Abstract

Colloidal composites, translating the great potential of nanoscale building bricks into macroscopic dimensions, have emerged as an appealing candidate for new materials with applications in optics, energy storage, and biomedicines. However, it remains a key challenge to bridge the size regimes from nanoscopic colloidal particles to macroscale composites possessing mechanical robustness. Herein, a bottom-up approach is demonstrated to manufacture colloidal composites with customized macroscopic forms by virtue of the co-assembly of nanosized soft polymeric micelles and hard inorganic nanoparticles. Upon association, the hairy micellar corona can bind with the hard nanoparticles, linking individual hard constituents together in a soft-hard alternating manner to form a collective entity. This permits the integration of block copolymer micelles with controlled amounts of hard nanoparticles into macroscopic colloidal composites featuring diverse internal microstructures.

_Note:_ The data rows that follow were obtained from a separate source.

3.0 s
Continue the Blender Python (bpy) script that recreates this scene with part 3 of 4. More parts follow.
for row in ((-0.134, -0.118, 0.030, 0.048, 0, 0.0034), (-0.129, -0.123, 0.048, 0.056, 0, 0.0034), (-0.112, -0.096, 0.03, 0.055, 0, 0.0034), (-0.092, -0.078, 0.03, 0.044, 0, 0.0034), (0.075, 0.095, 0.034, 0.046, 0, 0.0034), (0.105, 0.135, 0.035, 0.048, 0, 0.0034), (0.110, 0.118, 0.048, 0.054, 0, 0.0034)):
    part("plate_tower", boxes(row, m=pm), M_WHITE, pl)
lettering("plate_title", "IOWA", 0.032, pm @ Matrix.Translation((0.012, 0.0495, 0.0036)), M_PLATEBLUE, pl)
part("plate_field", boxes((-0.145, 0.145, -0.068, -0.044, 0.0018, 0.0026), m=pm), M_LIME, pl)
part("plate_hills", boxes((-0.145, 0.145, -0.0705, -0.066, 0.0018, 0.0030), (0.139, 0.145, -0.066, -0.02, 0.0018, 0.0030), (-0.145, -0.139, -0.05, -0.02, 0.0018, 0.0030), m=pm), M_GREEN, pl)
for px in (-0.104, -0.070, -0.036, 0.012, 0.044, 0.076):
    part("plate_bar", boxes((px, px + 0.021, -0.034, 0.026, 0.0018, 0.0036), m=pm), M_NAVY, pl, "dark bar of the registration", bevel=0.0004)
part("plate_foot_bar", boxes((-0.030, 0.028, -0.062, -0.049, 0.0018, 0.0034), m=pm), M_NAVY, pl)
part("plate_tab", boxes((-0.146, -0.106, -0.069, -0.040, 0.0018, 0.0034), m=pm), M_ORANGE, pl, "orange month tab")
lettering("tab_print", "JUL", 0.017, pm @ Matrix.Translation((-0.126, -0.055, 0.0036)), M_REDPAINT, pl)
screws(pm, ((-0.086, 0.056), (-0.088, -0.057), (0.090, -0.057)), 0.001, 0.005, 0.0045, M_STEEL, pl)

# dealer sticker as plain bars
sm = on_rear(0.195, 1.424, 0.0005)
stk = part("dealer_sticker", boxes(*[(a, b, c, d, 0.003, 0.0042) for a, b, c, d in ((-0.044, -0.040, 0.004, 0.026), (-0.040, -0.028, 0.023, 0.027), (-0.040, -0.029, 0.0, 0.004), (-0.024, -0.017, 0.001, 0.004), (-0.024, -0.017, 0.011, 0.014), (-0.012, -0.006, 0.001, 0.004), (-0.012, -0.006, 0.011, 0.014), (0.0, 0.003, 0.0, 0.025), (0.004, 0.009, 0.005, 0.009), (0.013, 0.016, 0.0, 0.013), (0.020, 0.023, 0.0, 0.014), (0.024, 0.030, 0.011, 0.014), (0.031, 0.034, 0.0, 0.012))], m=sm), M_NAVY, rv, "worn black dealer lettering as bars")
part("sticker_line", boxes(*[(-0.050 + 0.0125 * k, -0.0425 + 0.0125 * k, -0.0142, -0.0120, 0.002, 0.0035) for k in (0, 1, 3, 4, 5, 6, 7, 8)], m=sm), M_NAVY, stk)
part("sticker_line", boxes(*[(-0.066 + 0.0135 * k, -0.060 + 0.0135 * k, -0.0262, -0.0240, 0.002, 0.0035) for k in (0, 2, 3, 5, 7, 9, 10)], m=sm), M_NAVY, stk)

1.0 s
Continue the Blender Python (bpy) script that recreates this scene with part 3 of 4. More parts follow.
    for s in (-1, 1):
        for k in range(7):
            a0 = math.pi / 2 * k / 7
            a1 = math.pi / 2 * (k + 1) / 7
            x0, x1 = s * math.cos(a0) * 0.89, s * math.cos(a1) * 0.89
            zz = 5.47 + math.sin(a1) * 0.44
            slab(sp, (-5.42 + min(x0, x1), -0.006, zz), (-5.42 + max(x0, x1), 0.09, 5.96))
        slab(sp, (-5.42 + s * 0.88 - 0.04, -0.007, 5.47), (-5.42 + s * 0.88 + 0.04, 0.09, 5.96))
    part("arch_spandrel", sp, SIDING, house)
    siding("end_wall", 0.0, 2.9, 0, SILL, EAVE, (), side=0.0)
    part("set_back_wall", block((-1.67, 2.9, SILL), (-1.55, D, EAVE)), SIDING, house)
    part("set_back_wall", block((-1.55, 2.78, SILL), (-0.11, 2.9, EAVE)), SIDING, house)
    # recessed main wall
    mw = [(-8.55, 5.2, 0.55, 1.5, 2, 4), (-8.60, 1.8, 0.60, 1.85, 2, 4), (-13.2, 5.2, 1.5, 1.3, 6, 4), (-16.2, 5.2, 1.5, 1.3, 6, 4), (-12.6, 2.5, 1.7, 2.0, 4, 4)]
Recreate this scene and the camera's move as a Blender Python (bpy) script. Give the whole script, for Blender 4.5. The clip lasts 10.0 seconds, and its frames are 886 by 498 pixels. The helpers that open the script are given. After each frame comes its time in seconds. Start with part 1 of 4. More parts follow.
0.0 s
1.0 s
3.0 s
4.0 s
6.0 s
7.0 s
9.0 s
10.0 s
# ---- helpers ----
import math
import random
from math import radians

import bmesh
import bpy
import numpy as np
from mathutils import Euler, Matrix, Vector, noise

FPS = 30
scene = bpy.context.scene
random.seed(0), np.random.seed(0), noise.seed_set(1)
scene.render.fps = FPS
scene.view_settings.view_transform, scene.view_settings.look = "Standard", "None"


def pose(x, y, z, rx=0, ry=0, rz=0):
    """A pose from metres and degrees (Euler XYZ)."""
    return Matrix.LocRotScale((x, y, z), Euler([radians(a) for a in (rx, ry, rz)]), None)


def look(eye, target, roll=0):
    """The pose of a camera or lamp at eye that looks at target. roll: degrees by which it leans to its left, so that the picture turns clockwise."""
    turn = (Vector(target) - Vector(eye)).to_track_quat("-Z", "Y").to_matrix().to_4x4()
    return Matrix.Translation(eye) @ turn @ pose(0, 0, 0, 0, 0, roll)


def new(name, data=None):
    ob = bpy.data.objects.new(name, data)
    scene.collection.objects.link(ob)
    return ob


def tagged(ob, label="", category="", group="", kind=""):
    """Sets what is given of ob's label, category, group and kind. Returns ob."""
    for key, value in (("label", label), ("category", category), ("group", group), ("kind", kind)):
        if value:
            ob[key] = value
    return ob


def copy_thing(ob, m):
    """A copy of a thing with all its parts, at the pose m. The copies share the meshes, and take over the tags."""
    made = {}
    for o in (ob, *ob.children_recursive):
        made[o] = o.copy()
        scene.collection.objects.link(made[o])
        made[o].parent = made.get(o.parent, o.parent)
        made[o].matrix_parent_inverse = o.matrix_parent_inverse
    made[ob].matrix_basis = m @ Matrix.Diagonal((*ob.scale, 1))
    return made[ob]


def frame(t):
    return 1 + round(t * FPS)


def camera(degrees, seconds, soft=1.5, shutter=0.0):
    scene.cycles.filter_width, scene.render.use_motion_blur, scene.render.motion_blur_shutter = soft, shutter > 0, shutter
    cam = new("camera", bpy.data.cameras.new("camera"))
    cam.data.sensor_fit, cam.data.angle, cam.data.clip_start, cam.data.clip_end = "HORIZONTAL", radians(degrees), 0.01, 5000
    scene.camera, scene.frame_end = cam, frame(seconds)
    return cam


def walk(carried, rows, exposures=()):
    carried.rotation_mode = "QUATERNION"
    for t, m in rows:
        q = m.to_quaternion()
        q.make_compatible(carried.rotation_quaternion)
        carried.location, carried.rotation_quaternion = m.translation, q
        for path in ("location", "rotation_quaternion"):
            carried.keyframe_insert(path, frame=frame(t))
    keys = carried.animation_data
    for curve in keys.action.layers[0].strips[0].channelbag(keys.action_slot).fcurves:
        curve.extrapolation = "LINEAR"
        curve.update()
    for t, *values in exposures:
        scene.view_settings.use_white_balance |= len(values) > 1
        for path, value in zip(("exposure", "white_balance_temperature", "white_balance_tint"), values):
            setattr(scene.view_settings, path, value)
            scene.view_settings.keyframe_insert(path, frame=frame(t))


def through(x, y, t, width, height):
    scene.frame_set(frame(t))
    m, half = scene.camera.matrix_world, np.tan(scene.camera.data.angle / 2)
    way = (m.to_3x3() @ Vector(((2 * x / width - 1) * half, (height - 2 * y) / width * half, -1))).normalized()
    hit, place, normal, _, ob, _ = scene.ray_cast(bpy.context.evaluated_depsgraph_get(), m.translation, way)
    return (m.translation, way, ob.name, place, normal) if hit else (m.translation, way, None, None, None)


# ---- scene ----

The resultant composites showed tunable microscale mechanical strength in a range of 90-270MPa and macroscale mechanical strength in a range of 7-42MPa for compression and 2-24MPa for bending. Notably, the incorporation of soft polymeric micelles also imparts time- and temperature-dependent dynamic deformability and versatile capacity to the resulting composites, allowing their application in the low-temperature plastic processing for functional fused silica glass.